→ Dataset content:
▬▬▬▬▬▬▬▬▬▬

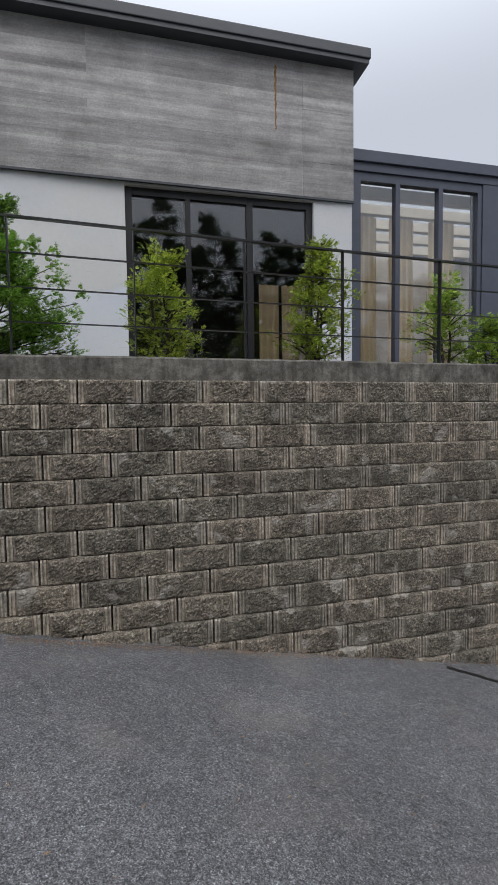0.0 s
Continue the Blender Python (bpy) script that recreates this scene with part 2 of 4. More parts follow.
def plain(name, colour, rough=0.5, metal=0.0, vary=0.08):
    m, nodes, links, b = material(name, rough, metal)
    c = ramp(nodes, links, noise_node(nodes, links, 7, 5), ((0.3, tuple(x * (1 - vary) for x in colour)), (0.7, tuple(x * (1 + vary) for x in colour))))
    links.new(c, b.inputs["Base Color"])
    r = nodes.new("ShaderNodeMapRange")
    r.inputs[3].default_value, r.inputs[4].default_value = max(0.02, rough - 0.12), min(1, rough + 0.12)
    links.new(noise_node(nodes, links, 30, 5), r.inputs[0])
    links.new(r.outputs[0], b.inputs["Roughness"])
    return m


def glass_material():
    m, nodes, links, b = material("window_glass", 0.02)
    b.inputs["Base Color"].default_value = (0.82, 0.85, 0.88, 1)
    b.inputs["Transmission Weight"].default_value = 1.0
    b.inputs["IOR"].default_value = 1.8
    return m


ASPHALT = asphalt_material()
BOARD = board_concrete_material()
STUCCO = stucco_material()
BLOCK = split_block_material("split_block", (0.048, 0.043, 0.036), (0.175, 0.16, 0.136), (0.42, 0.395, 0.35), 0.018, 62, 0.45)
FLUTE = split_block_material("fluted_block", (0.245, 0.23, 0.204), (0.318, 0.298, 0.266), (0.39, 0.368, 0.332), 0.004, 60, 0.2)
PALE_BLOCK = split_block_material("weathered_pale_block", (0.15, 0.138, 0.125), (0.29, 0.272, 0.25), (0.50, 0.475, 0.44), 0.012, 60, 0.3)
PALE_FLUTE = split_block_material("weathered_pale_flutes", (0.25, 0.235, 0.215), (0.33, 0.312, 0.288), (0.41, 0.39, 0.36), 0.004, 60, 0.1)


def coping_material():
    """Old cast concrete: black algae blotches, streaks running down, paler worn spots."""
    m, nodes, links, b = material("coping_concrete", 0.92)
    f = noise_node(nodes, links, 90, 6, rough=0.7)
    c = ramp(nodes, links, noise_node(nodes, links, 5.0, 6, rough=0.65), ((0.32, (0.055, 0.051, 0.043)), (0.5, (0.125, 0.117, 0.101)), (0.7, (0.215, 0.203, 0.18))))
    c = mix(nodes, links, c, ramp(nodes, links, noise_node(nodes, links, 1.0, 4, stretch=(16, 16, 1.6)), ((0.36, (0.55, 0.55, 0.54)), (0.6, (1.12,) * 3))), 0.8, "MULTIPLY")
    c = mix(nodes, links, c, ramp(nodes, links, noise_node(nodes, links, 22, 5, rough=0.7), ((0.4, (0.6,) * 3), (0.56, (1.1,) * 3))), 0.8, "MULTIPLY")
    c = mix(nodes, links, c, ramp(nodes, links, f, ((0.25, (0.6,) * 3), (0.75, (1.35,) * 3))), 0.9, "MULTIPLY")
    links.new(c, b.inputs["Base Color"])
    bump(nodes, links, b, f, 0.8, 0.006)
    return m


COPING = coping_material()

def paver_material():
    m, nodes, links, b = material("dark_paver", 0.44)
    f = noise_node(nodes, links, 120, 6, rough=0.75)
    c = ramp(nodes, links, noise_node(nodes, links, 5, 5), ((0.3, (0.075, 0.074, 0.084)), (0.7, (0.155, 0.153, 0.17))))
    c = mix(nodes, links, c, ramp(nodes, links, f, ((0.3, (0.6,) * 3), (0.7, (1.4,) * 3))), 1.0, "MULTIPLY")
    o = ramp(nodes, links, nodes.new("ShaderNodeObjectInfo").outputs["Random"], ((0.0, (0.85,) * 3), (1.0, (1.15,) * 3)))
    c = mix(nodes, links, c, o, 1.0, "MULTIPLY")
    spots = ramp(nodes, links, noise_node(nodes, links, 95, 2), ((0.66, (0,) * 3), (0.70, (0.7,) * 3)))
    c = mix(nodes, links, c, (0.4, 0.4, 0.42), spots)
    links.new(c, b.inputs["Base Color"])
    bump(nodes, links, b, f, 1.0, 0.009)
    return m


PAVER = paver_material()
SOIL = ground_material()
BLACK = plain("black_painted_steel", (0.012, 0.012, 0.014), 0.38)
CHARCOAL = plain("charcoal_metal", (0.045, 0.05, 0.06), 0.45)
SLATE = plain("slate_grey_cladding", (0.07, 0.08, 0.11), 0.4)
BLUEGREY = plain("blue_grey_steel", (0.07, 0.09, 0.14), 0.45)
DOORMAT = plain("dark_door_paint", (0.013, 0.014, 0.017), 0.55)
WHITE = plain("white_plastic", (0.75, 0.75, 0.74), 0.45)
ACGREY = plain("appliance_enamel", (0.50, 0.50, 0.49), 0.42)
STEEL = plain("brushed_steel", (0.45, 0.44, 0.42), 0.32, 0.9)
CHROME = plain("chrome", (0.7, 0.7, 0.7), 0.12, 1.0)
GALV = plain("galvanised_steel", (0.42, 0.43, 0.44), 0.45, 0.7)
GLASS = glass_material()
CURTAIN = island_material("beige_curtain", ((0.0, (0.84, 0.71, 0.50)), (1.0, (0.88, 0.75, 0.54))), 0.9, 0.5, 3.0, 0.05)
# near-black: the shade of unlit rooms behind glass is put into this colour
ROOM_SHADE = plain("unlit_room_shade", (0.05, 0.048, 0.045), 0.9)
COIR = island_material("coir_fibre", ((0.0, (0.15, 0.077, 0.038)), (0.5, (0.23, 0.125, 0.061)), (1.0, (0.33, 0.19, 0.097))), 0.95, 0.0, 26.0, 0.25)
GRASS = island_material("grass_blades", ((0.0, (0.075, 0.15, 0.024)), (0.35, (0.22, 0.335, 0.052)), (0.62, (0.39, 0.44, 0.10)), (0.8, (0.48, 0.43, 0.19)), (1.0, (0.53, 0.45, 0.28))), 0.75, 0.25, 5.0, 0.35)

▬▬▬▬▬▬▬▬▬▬

→ Problem details: Transcribe the opening line of the listing above, please, and every line after it through the line with "0.004, 60, 0.1)", word for word, without pictures.

→ Full answer:
0.0 s
Continue the Blender Python (bpy) script that recreates this scene with part 2 of 4. More parts follow.
def plain(name, colour, rough=0.5, metal=0.0, vary=0.08):
    m, nodes, links, b = material(name, rough, metal)
    c = ramp(nodes, links, noise_node(nodes, links, 7, 5), ((0.3, tuple(x * (1 - vary) for x in colour)), (0.7, tuple(x * (1 + vary) for x in colour))))
    links.new(c, b.inputs["Base Color"])
    r = nodes.new("ShaderNodeMapRange")
    r.inputs[3].default_value, r.inputs[4].default_value = max(0.02, rough - 0.12), min(1, rough + 0.12)
    links.new(noise_node(nodes, links, 30, 5), r.inputs[0])
    links.new(r.outputs[0], b.inputs["Roughness"])
    return m


def glass_material():
    m, nodes, links, b = material("window_glass", 0.02)
    b.inputs["Base Color"].default_value = (0.82, 0.85, 0.88, 1)
    b.inputs["Transmission Weight"].default_value = 1.0
    b.inputs["IOR"].default_value = 1.8
    return m


ASPHALT = asphalt_material()
BOARD = board_concrete_material()
STUCCO = stucco_material()
BLOCK = split_block_material("split_block", (0.048, 0.043, 0.036), (0.175, 0.16, 0.136), (0.42, 0.395, 0.35), 0.018, 62, 0.45)
FLUTE = split_block_material("fluted_block", (0.245, 0.23, 0.204), (0.318, 0.298, 0.266), (0.39, 0.368, 0.332), 0.004, 60, 0.2)
PALE_BLOCK = split_block_material("weathered_pale_block", (0.15, 0.138, 0.125), (0.29, 0.272, 0.25), (0.50, 0.475, 0.44), 0.012, 60, 0.3)
PALE_FLUTE = split_block_material("weathered_pale_flutes", (0.25, 0.235, 0.215), (0.33, 0.312, 0.288), (0.41, 0.39, 0.36), 0.004, 60, 0.1)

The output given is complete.